Jian Pei, Computing Science Professor
Think big data, and you might imagine exploding volumes of digital information as vast, faceless statistics. But for SFU computing science professor Jian Pei, people are at the heart of big data.
“We do not treat data or the software program as the core of our work: everything is connected to people,” says Pei. “Our research is based on helping people and developing solutions to improve their lives – for example, tools and methods for fraud detection.”
According to Microsoft Academic Search, Pei is one of the top 10 data mining authors in the world. He has been developing methods for working with huge volumes of digital information since 2008, years before the term big data was even coined.
“At first, we worked on query suggestions,” he says. “We looked at the questions people ask search engines, along with the context in which the questions were asked; then we tried to develop the answer that best fits the context."
The importance of context extends to his recent work in big data analysis. Fraud detection is a key application of data mining techniques, critical in many industries like finance, insurance and retail. For example, a fraudulent credit card transaction creates an outlier record with a non-typical value, which flags it as unusual activity.
Pei explains: “For example, a credit card company may call you if you fill your car at a petrol station at 2 a.m. – this behavior is often considered an outlier without contextual information. But if we develop a program that looks at your transaction history, we can see that it’s Saturday and maybe you were at at a resturant or bar 1:00 a.m. We can look at your trajectory and see the petrol station is on your way home.” Other contextual factors like location, age group and occupation can help accurately flag outlier activity.
Pei is cognizant of the confidentiality and transparency challenges raised by the big data revolution. In 2008, his team was one of the first to suggest anonymization – encrypting or removing personally identifiable information from data sets – in social networks.
“It’s important that people are aware that they’re being captured by big data,” he says. “We looked at how data can be changed in a minimal way so it can’t be traced to a specific person.” The team’s research stimulated further discussion about ethics and big data, and influenced the subsequent publication of hundreds of papers on the same topic.
Pei teaches CMPT 456: Information Retrieval and Web Search, a popular undergraduate class filled with students keen to explore hot topics like web analytics, social network search engines and sponsored searches.

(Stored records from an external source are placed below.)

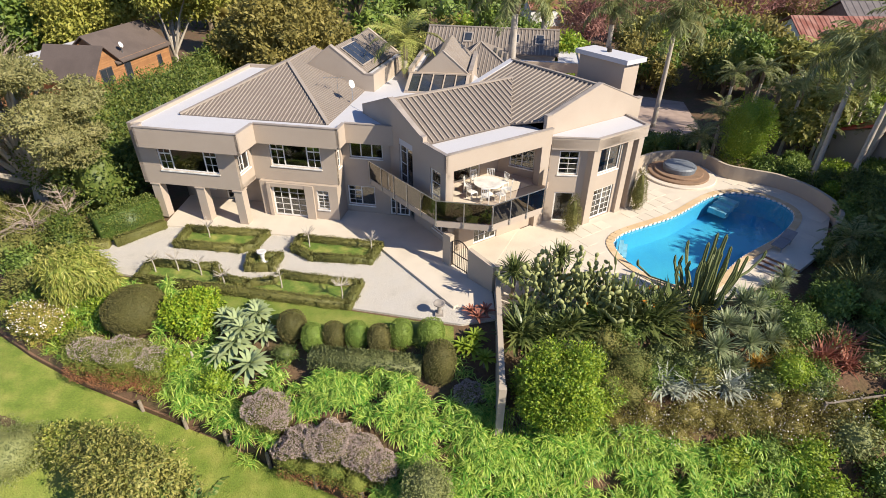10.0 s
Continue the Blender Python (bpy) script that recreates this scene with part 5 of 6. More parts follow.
heather("heather_bush", [(-4.3, 15.3, -2.55, 1.15, 0.95, 0.85), (-5.7, 15.4, -2.7, 0.85, 0.75, 0.65), (-3.0, 14.9, -2.75, 0.9, 0.8, 0.75), (-2.15, 14.4, -2.95, 0.7, 0.65, 0.7), (-6.4, 15.3, -3.0, 0.6, 0.5, 0.45)], "spreading heather covered in dusty mauve flowers", 0.8, False, [(-6.1, 14.95, -3.35, 0.7, 0.45, 0.5), (-5.2, 14.75, -3.3, 0.8, 0.5, 0.55), (-4.2, 14.5, -3.35, 0.85, 0.5, 0.6), (-3.2, 14.1, -3.5, 0.8, 0.5, 0.6)])
heather("heather_bush", [(-7.4, 16.6, -1.95, 1.0, 0.85, 0.75), (-6.8, 16.3, -2.2, 0.6, 0.6, 0.5)], "rounded heather with faded mauve flowers")
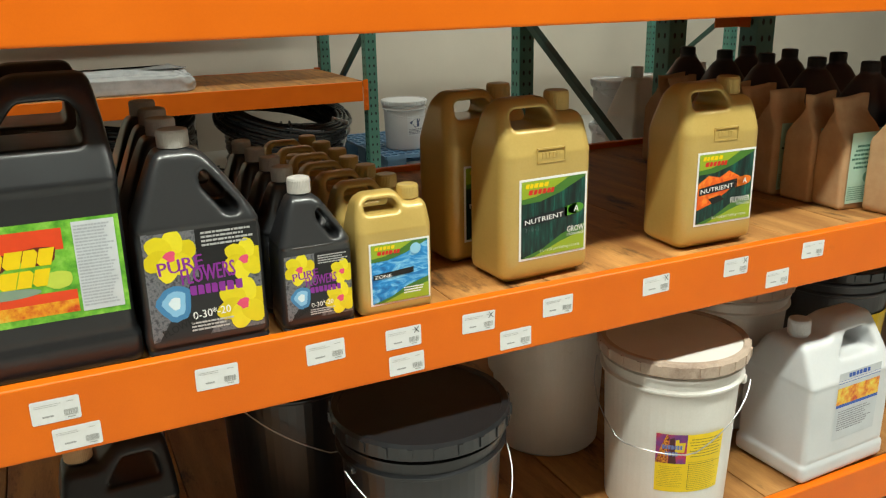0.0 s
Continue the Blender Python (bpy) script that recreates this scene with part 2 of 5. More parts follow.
def link(name, verts, faces, mats, parent=None, label="", smooth=False, idx=None):
    me = bpy.data.meshes.new(name)
    me.from_pydata([tuple(v) for v in verts], [], [tuple(f) for f in faces])
    for m in (mats if isinstance(mats, (list, tuple)) else [mats]):
        me.materials.append(m)
    if idx is not None:
        me.polygons.foreach_set("material_index", np.array(idx, dtype=np.int32))
    if smooth:
        me.polygons.foreach_set("use_smooth", [True] * len(me.polygons))
    me.update()
    ob = new(name, me)
    if parent:
        ob.parent = parent
    if label:
        tagged(ob, label)
    return ob


def part(name, bm, m, parent=None, label="", smooth=False):
    me = bpy.data.meshes.new(name)
    bm.to_mesh(me)
    bm.free()
    me.materials.append(m)
    if smooth:
        me.polygons.foreach_set("use_smooth", [True] * len(me.polygons))
    ob = new(name, me)
    if parent:
        ob.parent = parent
    if label:
        tagged(ob, label)
    return ob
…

As a teacher, he advocates learning from experience. In their first class project, CMPT 456 students build a search engine from scratch using open source components.
“We start the course with what could traditionally be considered a final project,” says Pei. “Right from the beginning, students experience the topic first-hand and understand the challenges involved. They have the opportunity to build first, and then analyze what they’ve created.”
Pei hopes to instill in all his students the spirit of innovation. “When the time comes to look at how people solve these problems successfully, the students not only have a better understanding, but they have new ideas – novel ideas,” he says.
“I want my students to think outside the box and not be constrained by rules.”
Professor Jian Pei leads the newly launched Pacific Blue Cross big-data lab at SFU.